Cnel: il trasporto pubblico in Italia è molto sotto la media Ue
Il trasporto pubblico in Italia è molto sotto la media Ue. Il nostro Paese può infatti contare su poco più del 40% della dotazione di metropolitane rispetto alla media dei principali Paesi europei, sul 53,7% della dotazione di reti tranviarie e sul 56% di quelle ferroviarie suburbane. È quanto si legge nella Relazione 2024 del Cnel sui servizi della Pa, presentata lo scorso ottobre. Nel settore del trasporto pubblico locale vi sono in Italia 11,3 addetti ogni 10mila abitanti, una percentuale molto lontana da quella della Germania (25,8), del Regno Unito (21,7) e della media Eu27 (16,4).
Solo il 7,4% degli spostamenti avviene con mezzi pubblici
Insomma siamo indietro. E forse anche per questo aspetto solo il 7,4% degli spostamenti giornalieri da noi avviene con un mezzo pubblico. Nelle modalità di trasporto utilizzate dagli italiani vi è ancora una larga prevalenza dell’automobile. Su 100 spostamenti medi nei giorni feriali il 66,3% sono effettuati con l’automobile, il 18,0% a piedi, il 4,1% in bicicletta e sistemi di micro-mobilità, il 4,1% in moto e solo il 7,4% con un qualsiasi mezzo pubblico.
Il Mezzogiorno arranca
Marcate le differenze territoriali.

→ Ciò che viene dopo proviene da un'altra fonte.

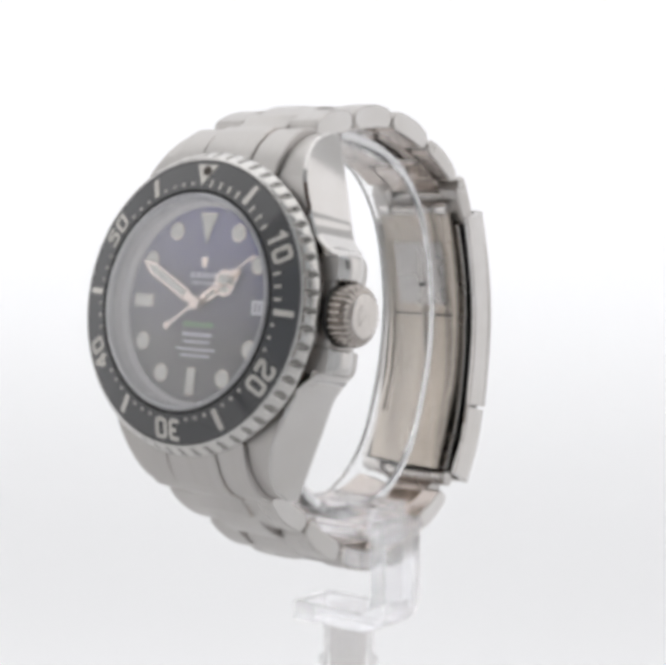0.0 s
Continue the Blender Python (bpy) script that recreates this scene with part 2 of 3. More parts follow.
def normals2(line):
    out = []
    for i in range(len(line)):
        d = (line[min(i + 1, len(line) - 1)] - line[max(i - 1, 0)]).normalized()
        out.append(Vector((-d.y, d.x)))
    return out


def ribbon(line, inner, outer):
    """A closed outline: the curve moved by inner and by outer along its normal."""
    ns = normals2(line)
    a = [p + q * outer for p, q in zip(line, ns)]
    b = [p + q * inner for p, q in zip(line, ns)]
    return [tuple(v) for v in a] + [tuple(v) for v in b[::-1]]


# ---- the tent ----
def slab(name, x0, x1, y0, y1, z0, z1, mat, label, category="wall"):
    ob = part(name, box(bmesh.new(), x0, x1, y0, y1, z0, z1), mat)
    return tagged(ob, label, category, kind="structure")


TX, TB, TF = 330.0, 258.0, -286.0
slab("floor", -TX, TX, TF, 120.0, TENT_FLOOR - 4, TENT_FLOOR, floor_white, "smooth white light tent floor", "floor")
sweep = [Vector((119.9, TENT_FLOOR)), Vector((138.0, TENT_FLOOR))]
for i in range(1, 17):
    a = radians(90 * i / 16)
    sweep.append(Vector((138 + 120 * math.sin(a), TENT_FLOOR + 120 - 120 * math.cos(a))))
sweep += [Vector((258, 200.0)), Vector((258, TENT_TOP))]
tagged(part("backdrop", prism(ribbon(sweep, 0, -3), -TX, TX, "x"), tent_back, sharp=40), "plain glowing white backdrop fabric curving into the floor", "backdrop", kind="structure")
slab("wall_left_rear", -TX - 4, -TX, 60, TB + 4, TENT_FLOOR - 4, TENT_TOP, tent_rear, "glowing white tent fabric side wall, its glow set dimmer above")
slab("wall_right_rear", TX, TX + 4, 60, TB + 4, TENT_FLOOR - 4, TENT_TOP, tent_rear, "glowing white tent fabric side wall, its glow set dimmer above")
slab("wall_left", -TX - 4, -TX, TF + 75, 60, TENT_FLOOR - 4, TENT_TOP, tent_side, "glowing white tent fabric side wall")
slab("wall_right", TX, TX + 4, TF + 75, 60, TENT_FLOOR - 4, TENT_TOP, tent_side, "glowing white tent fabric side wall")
# unseen dim roof strip, added to darken what the upper flank mirrors
slab("ceiling_front", -TX - 4, TX + 4, TF - 4, TF + 140, TENT_TOP, TENT_TOP + 4, tent_front, "unseen dim roof panel added for the upper case flank to mirror", "ceiling")
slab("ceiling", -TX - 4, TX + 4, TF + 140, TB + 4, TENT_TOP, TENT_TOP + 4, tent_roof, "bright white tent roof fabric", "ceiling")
# the front wall has an opening for the lens
HX0, HX1, HZ0, HZ1 = -104.0, 76.0, -74.0, 400.0
front = bmesh.new()
box(front, -185, HX0, TF - 4, TF, TENT_FLOOR - 4, TENT_TOP)
box(front, HX1, 185, TF - 4, TF, TENT_FLOOR - 4, TENT_TOP)
box(front, HX0, -80, TF - 4, TF, HZ0, HZ1)
box(front, HX0, HX1, TF - 4, TF, TENT_FLOOR - 4, HZ0)
box(front, HX0, HX1, TF - 4, TF, HZ1, TENT_TOP)
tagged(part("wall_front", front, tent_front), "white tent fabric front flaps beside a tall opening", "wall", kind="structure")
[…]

In riferimento alla mobilità urbana, nelle regioni del Nord-Ovest il peso del trasporto pubblico si attesta al 10,3%, più del doppio rispetto alle regioni meridionali ove si ferma al 4,3%.
In affanno i piccoli centri
Divario anche tra aree urbane e piccoli centri: il peso del trasporto pubblico nelle grandi aree urbane (oltre 250mila abitanti) raggiunge il 14,7%, contro il 4-5% dei centri più piccoli (meno di 50mila) e il 6% dei centri di media e medio-grande dimensione (fino a 250mila). «Considerando che nelle grandi aree urbane vive solo il 15% degli italiani – sottolinea il Cnel – la mobilità collettiva è particolarmente contenuta in porzioni molto ampie della popolazione. In definitiva, nel nostro Paese non si disinnesca il circolo vizioso di una mobilità collettiva destinata prevalentemente a chi non ha alternative e che rappresenta quindi per le politiche pubbliche un “bene inferiore” e non un “bene meritorio”».